Porque la eliminación de las masas arbóreas es a su vez causante de la desertificación cada vez mayor de extensas zonas del planeta que, a su vez, pasan a sufrir sequías prolongadas, cuyos efectos se agravan por el consecuente aumento de lluvias torrenciales -más probables con el calor intenso en el suelo- que arrasan la tierra fértil y destruyen las cosechas. Y si antes la Humanidad no se compromete a ponerle freno, este es el inquietante futuro climático que nos espera, el cual afectará grandemente a las relaciones internacionales, así como a las decisiones políticas de los gobiernos y a los nada halagüeños acontecimientos históricos que nuestra generación está llamada a protagonizar si no abandonamos con urgencia la vía que nos aboca, sin remisión, a la destrucción del planeta.

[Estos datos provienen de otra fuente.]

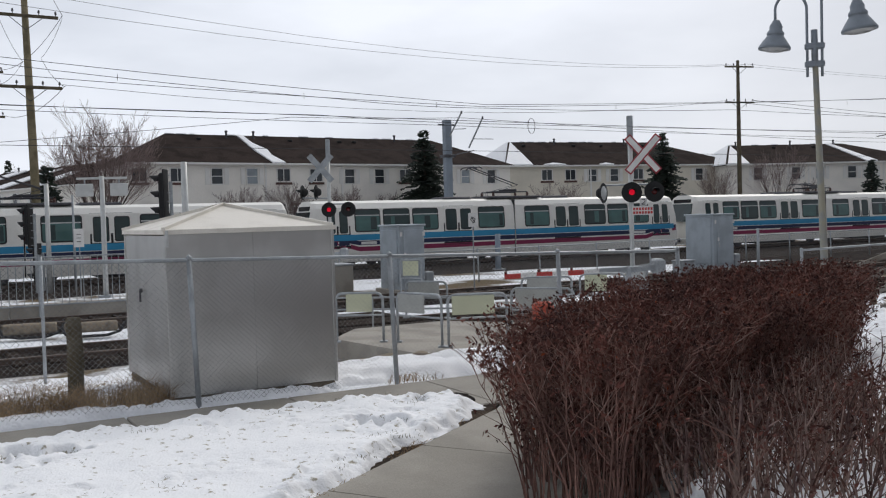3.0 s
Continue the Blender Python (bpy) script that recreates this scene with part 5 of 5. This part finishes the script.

Y una vez más, es a través del espejo de la historia en donde nos podemos mirar para no volver a tropezar en la misma piedra. Así, retrotrayéndonos al siglo VII, durante el dominio visigodo de la península ibérica, sabemos -a través de la vida de san Audoini, el san Roque de aquellos tiempos- que poco tiempo antes de su acceso al episcopado de Ruán, en el año 641, el santo francés realizó un viaje a nuestro país. Un feliz peregrinaje por cuanto coincidió (y a su milagrosa intercesión ante la divinidad se le atribuyó) con el final de una terrible sequía de siete de años, que provocó a su vez un período de malas cosechas y una terrible hambruna que dejó diezmada a la población hispanovisigoda del momento.

Pero el tiempo de bonanza duró poco y así, las fuentes históricas apuntan a que el invierno del año 683 llegó a ser tan frío y dejó tanta nieve caída que, prácticamente, imposibilitó las comunicaciones entre las distintas poblaciones de la península. Hecho que contrastó significativamente con el clima seco y caluroso que se había empezado a registrar en la España visigoda desde mediados del siglo VI. De manera que, combinando los datos climáticos e históricos, ya apenas quedan dudas de que la inestabilidad que caracterizó a la monarquía hispano-visigoda, vino determinada -en buena medida- por los frecuentes episodios de sequía (así como por las hambrunas y epidemias de peste por ellos ocasionados) que se sucedieron en la peninsula ibérica durante el período de su dominación.

Fenómenos adversos a los que se sumaron los grandes tributos que las familias hispano-visigodas habían de pagar, generándose de este modo el caldo de cultivo propicio para el hartazgo y la desafección de la población hacia los efímeros reinados de sus monarcas. Así, la llegada de un nuevo tiempo de sequía entre los años 706 y 709 (que confluyó con una nueva epidemia de peste) exacerbó el descontento social y allanó el paso a la invasión musulmana de la península ibérica. De este modo, llegado el año 711, en cuya batalla, librada en su ribera, había de morir vencido Don Rodrigo -el último monarca de la lista de los reyes godos- la sequía hacía ya mucho tiempo que había dejado prácticamente sin agua el cauce del río Guadalete.